Darryl Dash has posted an interview (second of two parts) with Tim Keller (HT: Steve McCoy) that is well worth reading. I thought Keller's answer to the question below was especially wise and helpful.
How do we change in order to contextualize without changing the gospel?
That is the practical question in ministry. If you under-contextualize your ministry and message, no one's life will be changed because they'll be too confused about what you are saying. But if you over-contextualize your ministry and your message, no one's life will be changed because you won't really be confronting them and calling them to make deep change.
If this scares you and you say, "Well then let's not even try it," then you have to remember something: to over-contextualize to a new generation means you can make an idol out of their culture, but to under-contextualize to a new generation means you can make an idol out of the culture you come from. So there's no avoiding it.
There's far more to say about this subject, but I'll just give you one bit of advice. The gospel is the key. If you don't have a deep grasp on the gospel of grace, you will either over-contextualize because you want so desperately to be liked and popular, or you will under-contextualize because you are self-righteous and proud and so sure you are right about everything. The gospel makes you humble enough to listen and adapt to non-believers, but confident and happy enough that you don't need their approval.
5 comments:
I like what he said about making an idol out of one generation or another's culture. I think that's right on and a real problem.
I had a (chemistry!) professor in college who warned ministry-minded young people about the temptation to think that they had found "wisdom in their own generation." I think about that whenever issues of inter-generational ministry come up.
I really like Keller's lecture on contextualization, it is probably one of my favorites by him.
I like that lecture as well; it's one of my favorites too.
Contextualization is a hard thing, and for conservatives like us can often lead to a type of schizophrenia.
I like what he said about the Gospel being the anchor. The Gospel leads us through to new and fresh packaging of the unchanging truth.
If I ever get around to blog reviewing Blue Parakeet, McKnight discusses this issue with some other creative word pictures.
Brian,
I just stumbled across your blog. It's good to see another 30-something (I assume) pastor with three kids in Michigan. I'm a former GR boy, but now serving in the tip of the mitt.
Blessings
- Josh Gelatt
By the way, you're likely aware of him, but I love Andrew Walls' treatment of contextualization in The Missionary Movement in Christian History.
Regardless, it seems to me that Keller's response eschews the true meaning of contextualization for the Gospel. He is right to say that the Gospel is key, but of course it's key: it's what we're contextualizing. It is the Gospel that is made indigenous to the culture in mission work, integrating the godly and eliminating the unholy.
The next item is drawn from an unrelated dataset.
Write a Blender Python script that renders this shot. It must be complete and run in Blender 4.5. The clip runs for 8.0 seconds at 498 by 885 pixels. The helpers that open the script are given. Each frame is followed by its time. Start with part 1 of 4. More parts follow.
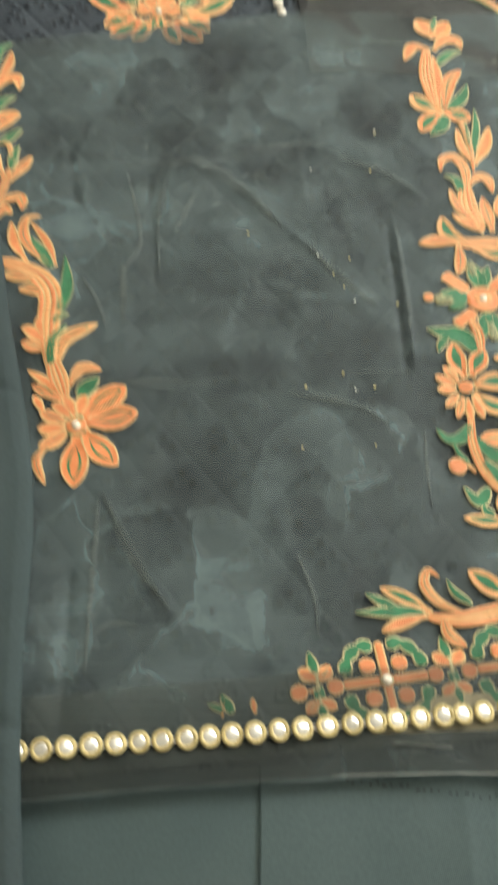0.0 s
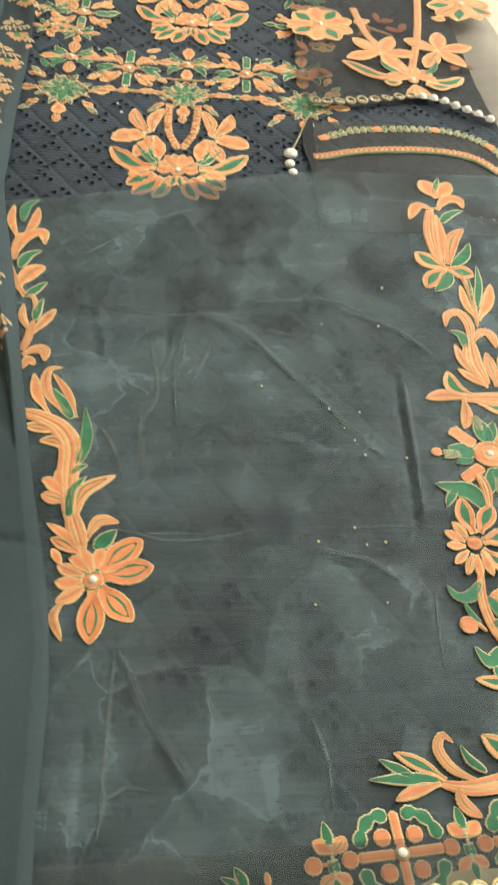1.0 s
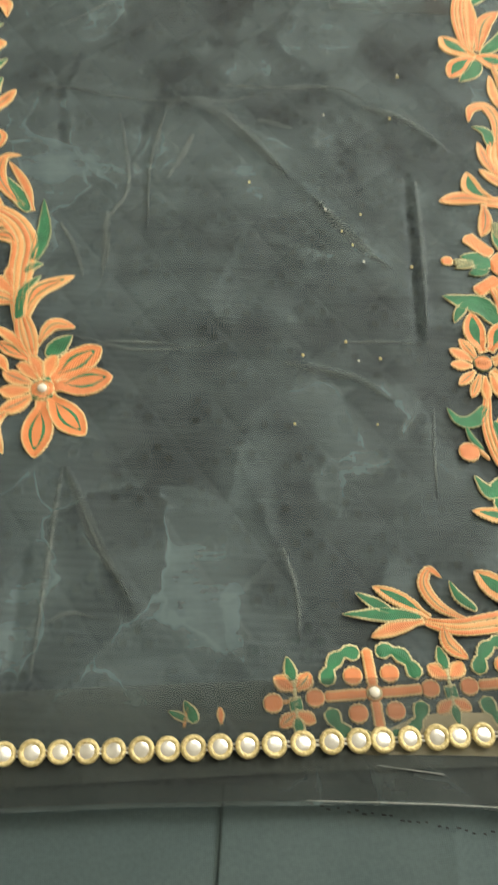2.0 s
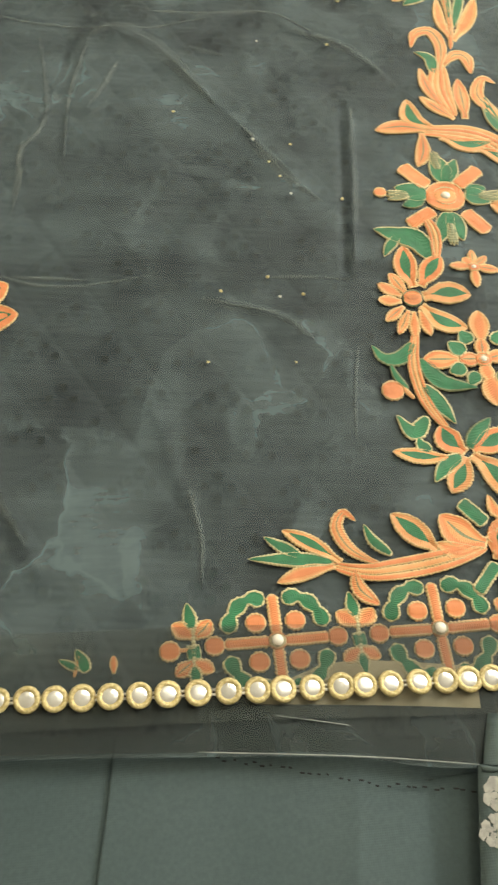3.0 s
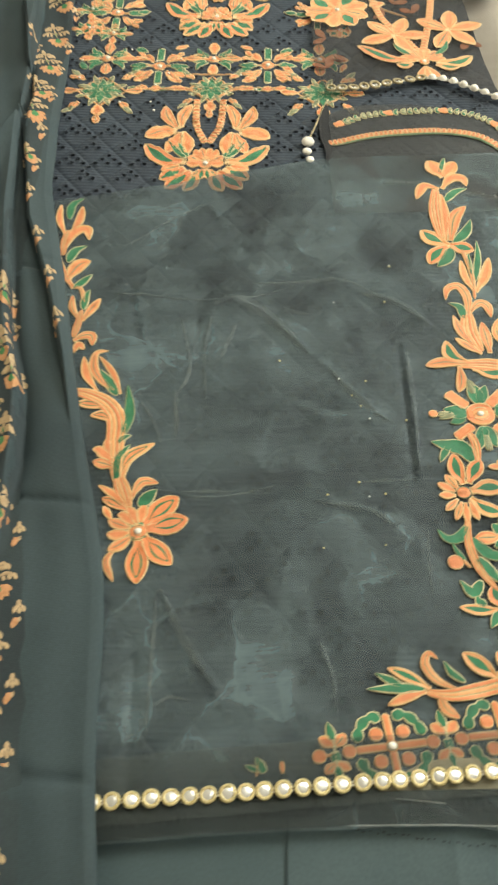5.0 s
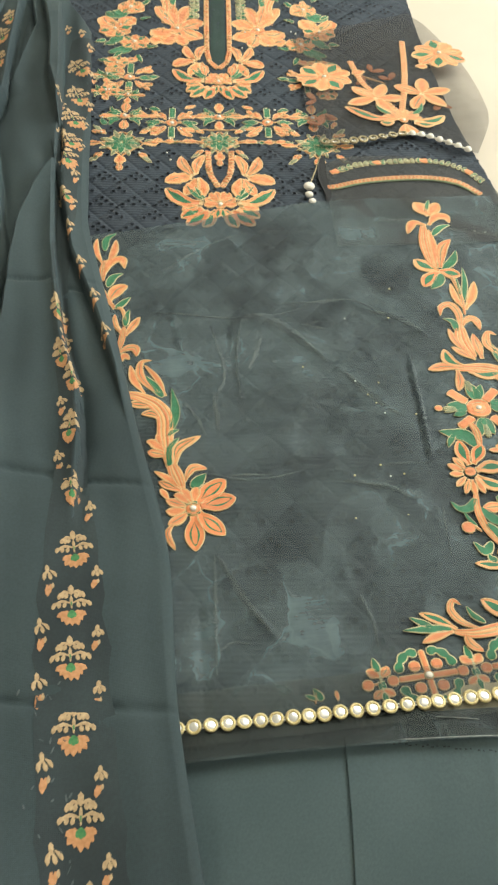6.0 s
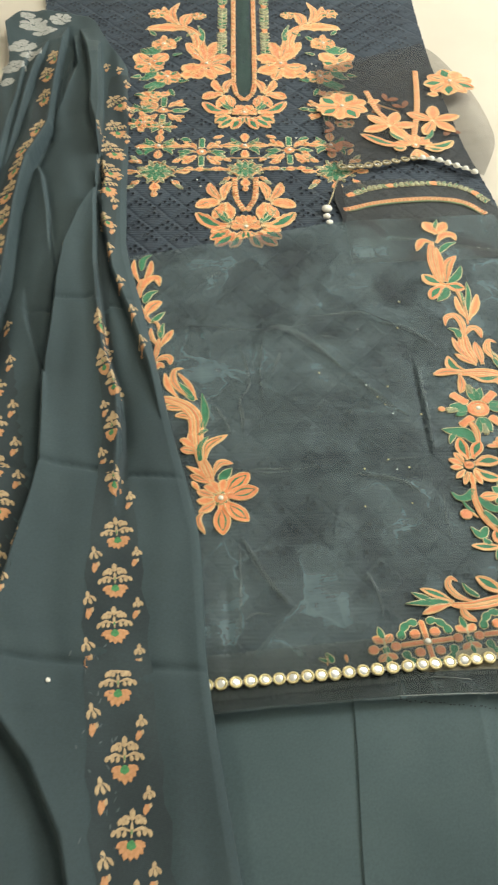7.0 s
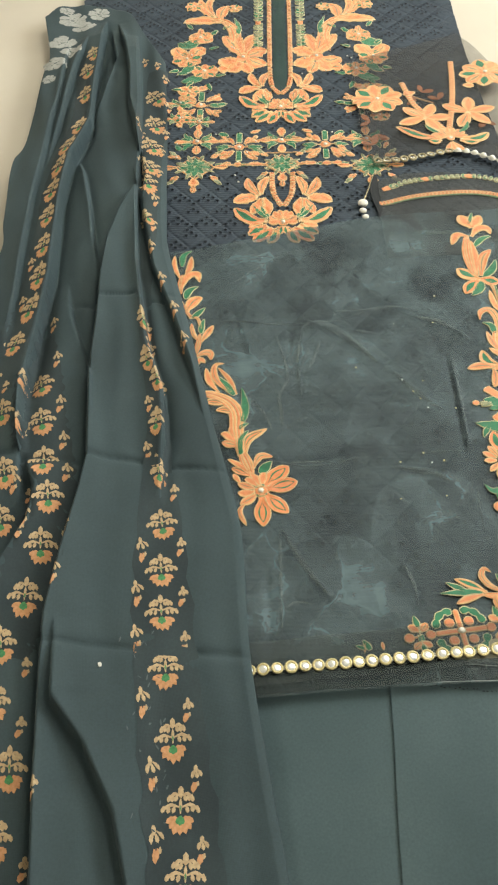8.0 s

There isn't, then, any real under- or over- contextualization, only contextualization and not. In one example, there is no effort expended to do so (under-); in the other, it isn't the Gospel which is being contextualized (over-).
Indeed, Keller here doesn't appear to be talking about contextualizing the Gospel. Instead he seems to (unintentionally) show a dangerous over-emphasis on culture. We should not be concerned with contextualizing the culture of the church to that of the missions field (this seems almost idolatrous); instead, we should look to contextualize the Gospel.
Gospel re-contextualization, a translation of the Gospel message emerging from a new cultural context, produces of itself a new God-fearing, missionally relevant church culture capable of preaching the Gospel in a way that society understands. This type of contextualization is rooted in God's efforts and the work of the Gospel in the lives of God's people rather than ours; it is genuine, rather than contrived.